## PROVIDED MATERIAL
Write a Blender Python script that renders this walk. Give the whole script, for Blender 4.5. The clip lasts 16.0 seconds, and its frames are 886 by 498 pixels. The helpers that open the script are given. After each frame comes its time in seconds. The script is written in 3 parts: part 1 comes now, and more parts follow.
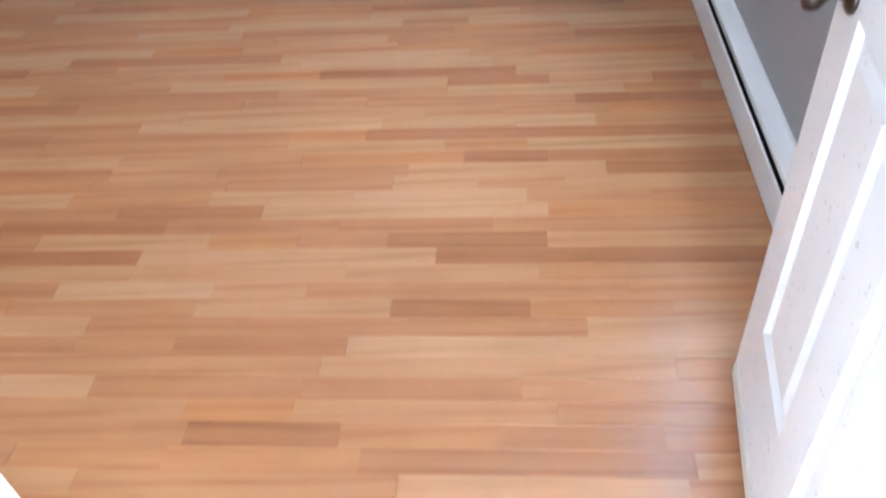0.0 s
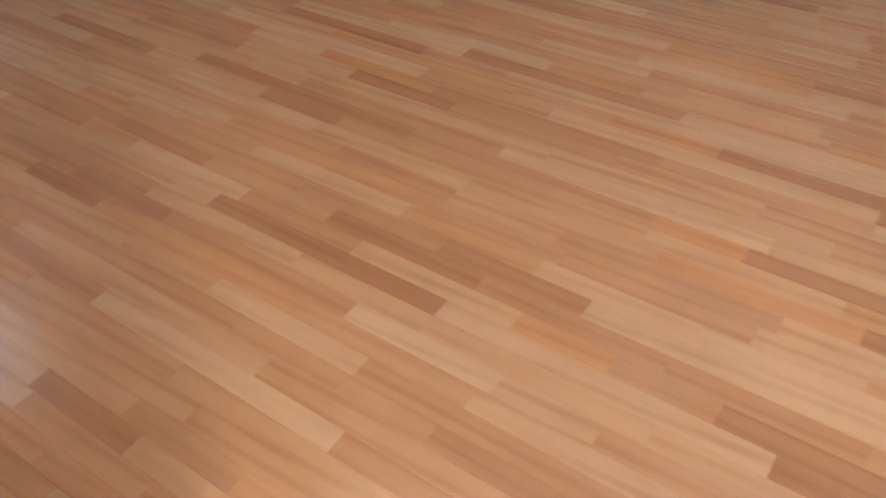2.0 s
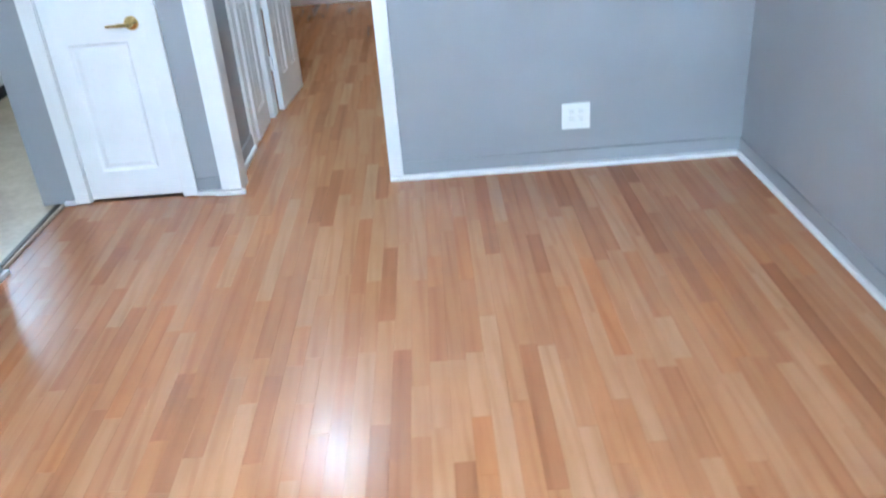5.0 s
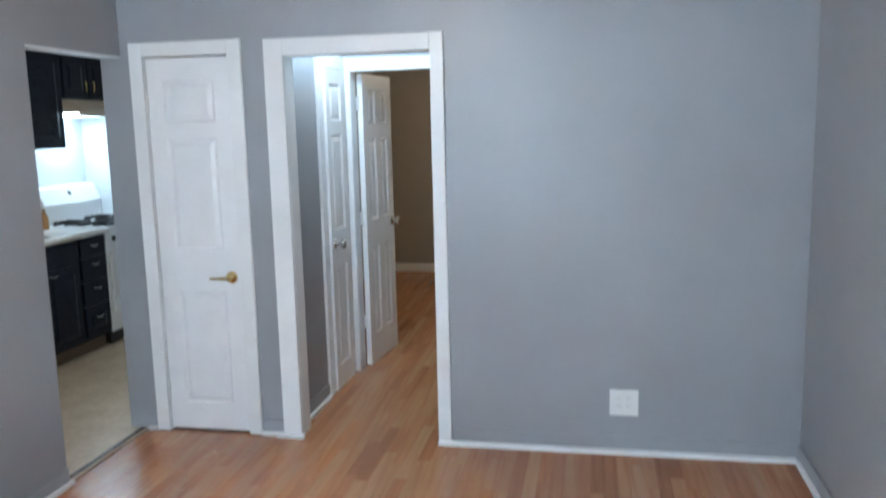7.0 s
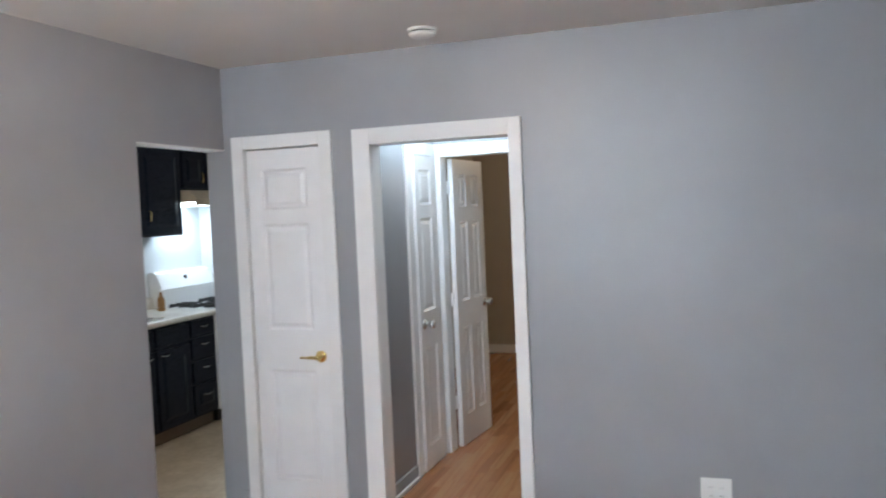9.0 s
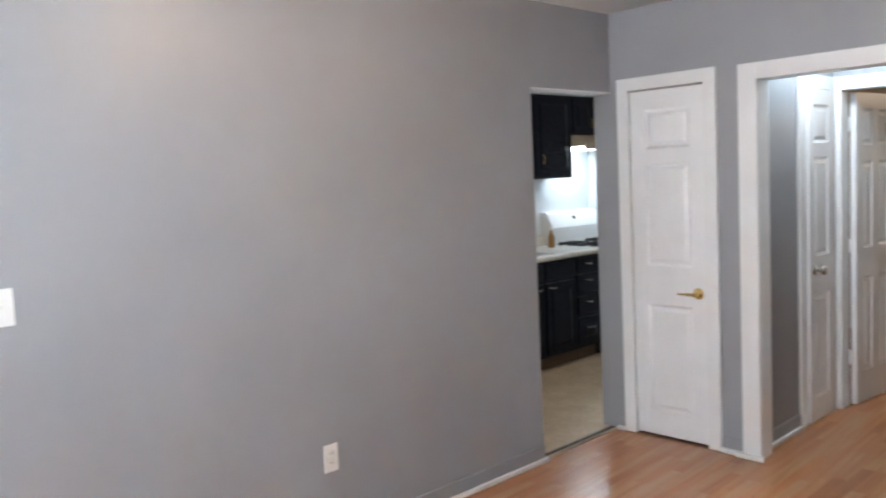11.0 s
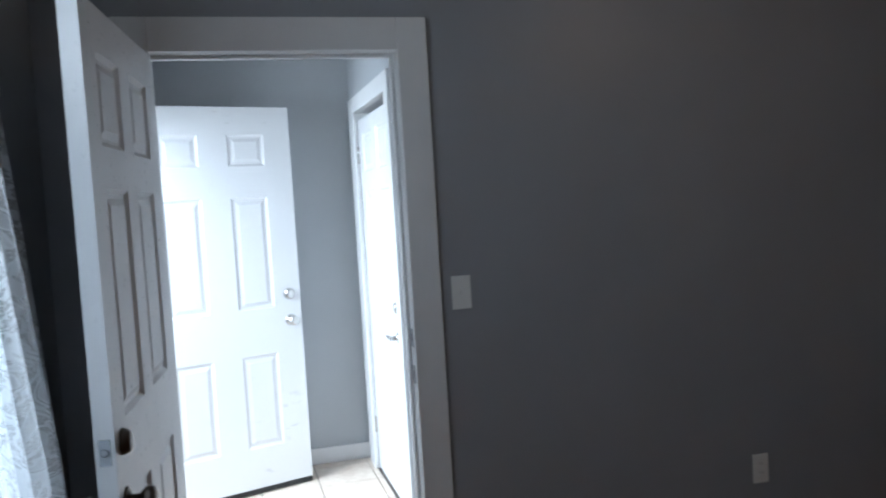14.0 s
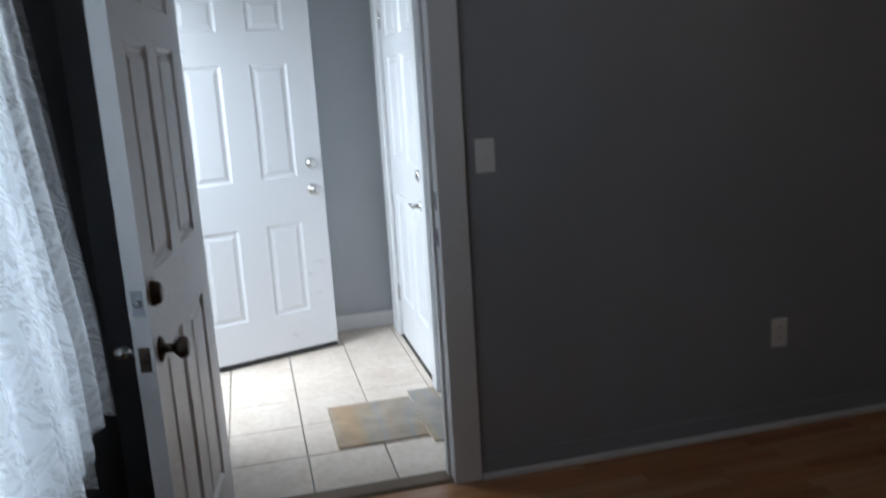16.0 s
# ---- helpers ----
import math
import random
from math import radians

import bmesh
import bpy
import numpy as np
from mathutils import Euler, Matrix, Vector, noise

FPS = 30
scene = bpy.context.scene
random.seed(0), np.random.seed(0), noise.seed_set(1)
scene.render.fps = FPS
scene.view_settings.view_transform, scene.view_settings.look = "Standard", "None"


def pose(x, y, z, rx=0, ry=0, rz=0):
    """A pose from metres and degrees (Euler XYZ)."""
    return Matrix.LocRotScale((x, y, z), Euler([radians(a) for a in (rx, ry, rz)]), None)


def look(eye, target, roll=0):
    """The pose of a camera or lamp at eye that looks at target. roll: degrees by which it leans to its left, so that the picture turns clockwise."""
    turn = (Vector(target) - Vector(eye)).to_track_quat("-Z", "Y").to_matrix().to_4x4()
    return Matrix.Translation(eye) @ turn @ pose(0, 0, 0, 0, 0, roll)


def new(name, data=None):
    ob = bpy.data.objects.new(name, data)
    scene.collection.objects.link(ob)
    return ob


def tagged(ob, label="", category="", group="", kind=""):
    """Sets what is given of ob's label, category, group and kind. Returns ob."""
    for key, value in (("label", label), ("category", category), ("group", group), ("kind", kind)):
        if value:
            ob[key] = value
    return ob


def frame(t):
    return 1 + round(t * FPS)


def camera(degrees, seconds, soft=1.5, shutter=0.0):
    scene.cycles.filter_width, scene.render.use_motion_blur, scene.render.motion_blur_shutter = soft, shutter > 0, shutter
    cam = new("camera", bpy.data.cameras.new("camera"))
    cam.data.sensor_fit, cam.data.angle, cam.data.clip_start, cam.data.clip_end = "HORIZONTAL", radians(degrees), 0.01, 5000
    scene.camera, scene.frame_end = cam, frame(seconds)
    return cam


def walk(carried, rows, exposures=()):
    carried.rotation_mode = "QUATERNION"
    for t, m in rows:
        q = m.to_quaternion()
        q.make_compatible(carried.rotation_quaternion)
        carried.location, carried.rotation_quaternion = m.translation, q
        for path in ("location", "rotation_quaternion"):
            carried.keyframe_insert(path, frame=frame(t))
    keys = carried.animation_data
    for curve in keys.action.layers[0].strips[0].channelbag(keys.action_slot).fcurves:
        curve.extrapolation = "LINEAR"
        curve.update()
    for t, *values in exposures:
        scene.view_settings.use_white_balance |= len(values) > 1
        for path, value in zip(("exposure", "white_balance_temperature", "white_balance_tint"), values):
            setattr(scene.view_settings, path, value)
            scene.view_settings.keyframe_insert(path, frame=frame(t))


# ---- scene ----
cam = camera(57.36, 16.0, soft=1.9, shutter=0.5)
PATH = [
    (0, (-0.315, -3.898, 1.404, 47.08, 3.81, -86.48)),
    (0.5, (-0.326, -3.898, 1.375, 42.51, 2.90, -85.24)),
    (1, (-0.232, -3.875, 1.375, 40.65, 3.53, -81.55)),
    (1.5, (0.012, -3.767, 1.438, 43.75, 3.83, -65.57)),
    (2, (0.160, -3.742, 1.402, 46.87, 3.66, -54.75)),
    (2.5, (0.339, -3.710, 1.490, 46.76, 5.10, -44.97)),
    (3, (0.610, -3.746, 1.526, 48.58, 3.62, -31.70)),
    (3.2, (0.712, -3.710, 1.538, 48.03, 3.35, -28.76)),
    (5.5, (2.179, -3.760, 1.557, 66.24, 2.35, 4.27)),
    (6, (2.391, -3.814, 1.617, 69.72, 0.72, 8.56)),
    (6.5, (2.434, -3.887, 1.599, 76.47, 1.06, 11.25)),
    (7, (2.405, -3.876, 1.619, 81.18, 1.34, 10.66)),
    (7.5, (2.437, -3.847, 1.577, 87.86, 1.53, 11.91)),
    (8, (2.476, -3.848, 1.637, 88.40, 1.55, 12.87)),
    (10.5, (2.738, -3.987, 1.546, 84.30, 3.70, 38.24)),
    (11, (2.744, -4.020, 1.540, 85.06, 2.69, 46.07)),
    (11.5, (2.735, -4.031, 1.529, 85.72, 3.11, 50.97)),
    (12, (2.731, -4.051, 1.517, 85.65, 3.61, 56.77)),
    (12.5, (2.727, -4.061, 1.533, 85.54, 3.87, 61.09)),
    (13, (2.730, -4.073, 1.521, 85.53, 3.76, 64.84)),
    (13.5, (2.722, -4.082, 1.530, 85.90, 3.54, 70.38)),
    (14, (2.727, -4.093, 1.536, 86.51, 3.40, 74.62)),
    (14.5, (2.733, -4.105, 1.536, 87.10, 3.12, 78.57)),
    (15, (2.738, -4.119, 1.546, 87.24, 2.42, 80.77)),
    (15.5, (2.731, -4.118, 1.518, 83.67, 2.58, 78.81)),
    (15.8, (2.722, -4.111, 1.493, 80.26, 3.07, 77.52)),
    (16, (2.715, -4.103, 1.476, 78.15, 3.47, 76.08)),
]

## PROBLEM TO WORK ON
Pictures excluded, quote all the data above exactly.

## RESULT
Write a Blender Python script that renders this walk. Give the whole script, for Blender 4.5. The clip lasts 16.0 seconds, and its frames are 886 by 498 pixels. The helpers that open the script are given. After each frame comes its time in seconds. The script is written in 3 parts: part 1 comes now, and more parts follow.
0.0 s
2.0 s
5.0 s
7.0 s
9.0 s
11.0 s
14.0 s
16.0 s
# ---- helpers ----
import math
import random
from math import radians

import bmesh
import bpy
import numpy as np
from mathutils import Euler, Matrix, Vector, noise

FPS = 30
scene = bpy.context.scene
random.seed(0), np.random.seed(0), noise.seed_set(1)
scene.render.fps = FPS
scene.view_settings.view_transform, scene.view_settings.look = "Standard", "None"


def pose(x, y, z, rx=0, ry=0, rz=0):
    """A pose from metres and degrees (Euler XYZ)."""
    return Matrix.LocRotScale((x, y, z), Euler([radians(a) for a in (rx, ry, rz)]), None)


def look(eye, target, roll=0):
    """The pose of a camera or lamp at eye that looks at target. roll: degrees by which it leans to its left, so that the picture turns clockwise."""
    turn = (Vector(target) - Vector(eye)).to_track_quat("-Z", "Y").to_matrix().to_4x4()
    return Matrix.Translation(eye) @ turn @ pose(0, 0, 0, 0, 0, roll)


def new(name, data=None):
    ob = bpy.data.objects.new(name, data)
    scene.collection.objects.link(ob)
    return ob


def tagged(ob, label="", category="", group="", kind=""):
    """Sets what is given of ob's label, category, group and kind. Returns ob."""
    for key, value in (("label", label), ("category", category), ("group", group), ("kind", kind)):
        if value:
            ob[key] = value
    return ob


def frame(t):
    return 1 + round(t * FPS)


def camera(degrees, seconds, soft=1.5, shutter=0.0):
    scene.cycles.filter_width, scene.render.use_motion_blur, scene.render.motion_blur_shutter = soft, shutter > 0, shutter
    cam = new("camera", bpy.data.cameras.new("camera"))
    cam.data.sensor_fit, cam.data.angle, cam.data.clip_start, cam.data.clip_end = "HORIZONTAL", radians(degrees), 0.01, 5000
    scene.camera, scene.frame_end = cam, frame(seconds)
    return cam


def walk(carried, rows, exposures=()):
    carried.rotation_mode = "QUATERNION"
    for t, m in rows:
        q = m.to_quaternion()
        q.make_compatible(carried.rotation_quaternion)
        carried.location, carried.rotation_quaternion = m.translation, q
        for path in ("location", "rotation_quaternion"):
            carried.keyframe_insert(path, frame=frame(t))
    keys = carried.animation_data
    for curve in keys.action.layers[0].strips[0].channelbag(keys.action_slot).fcurves:
        curve.extrapolation = "LINEAR"
        curve.update()
    for t, *values in exposures:
        scene.view_settings.use_white_balance |= len(values) > 1
        for path, value in zip(("exposure", "white_balance_temperature", "white_balance_tint"), values):
            setattr(scene.view_settings, path, value)
            scene.view_settings.keyframe_insert(path, frame=frame(t))


# ---- scene ----
cam = camera(57.36, 16.0, soft=1.9, shutter=0.5)
PATH = [
    (0, (-0.315, -3.898, 1.404, 47.08, 3.81, -86.48)),
    (0.5, (-0.326, -3.898, 1.375, 42.51, 2.90, -85.24)),
    (1, (-0.232, -3.875, 1.375, 40.65, 3.53, -81.55)),
    (1.5, (0.012, -3.767, 1.438, 43.75, 3.83, -65.57)),
    (2, (0.160, -3.742, 1.402, 46.87, 3.66, -54.75)),
    (2.5, (0.339, -3.710, 1.490, 46.76, 5.10, -44.97)),
    (3, (0.610, -3.746, 1.526, 48.58, 3.62, -31.70)),
    (3.2, (0.712, -3.710, 1.538, 48.03, 3.35, -28.76)),
    (5.5, (2.179, -3.760, 1.557, 66.24, 2.35, 4.27)),
    (6, (2.391, -3.814, 1.617, 69.72, 0.72, 8.56)),
    (6.5, (2.434, -3.887, 1.599, 76.47, 1.06, 11.25)),
    (7, (2.405, -3.876, 1.619, 81.18, 1.34, 10.66)),
    (7.5, (2.437, -3.847, 1.577, 87.86, 1.53, 11.91)),
    (8, (2.476, -3.848, 1.637, 88.40, 1.55, 12.87)),
    (10.5, (2.738, -3.987, 1.546, 84.30, 3.70, 38.24)),
    (11, (2.744, -4.020, 1.540, 85.06, 2.69, 46.07)),
    (11.5, (2.735, -4.031, 1.529, 85.72, 3.11, 50.97)),
    (12, (2.731, -4.051, 1.517, 85.65, 3.61, 56.77)),
    (12.5, (2.727, -4.061, 1.533, 85.54, 3.87, 61.09)),
    (13, (2.730, -4.073, 1.521, 85.53, 3.76, 64.84)),
    (13.5, (2.722, -4.082, 1.530, 85.90, 3.54, 70.38)),
    (14, (2.727, -4.093, 1.536, 86.51, 3.40, 74.62)),
    (14.5, (2.733, -4.105, 1.536, 87.10, 3.12, 78.57)),
    (15, (2.738, -4.119, 1.546, 87.24, 2.42, 80.77)),
    (15.5, (2.731, -4.118, 1.518, 83.67, 2.58, 78.81)),
    (15.8, (2.722, -4.111, 1.493, 80.26, 3.07, 77.52)),
    (16, (2.715, -4.103, 1.476, 78.15, 3.47, 76.08)),
]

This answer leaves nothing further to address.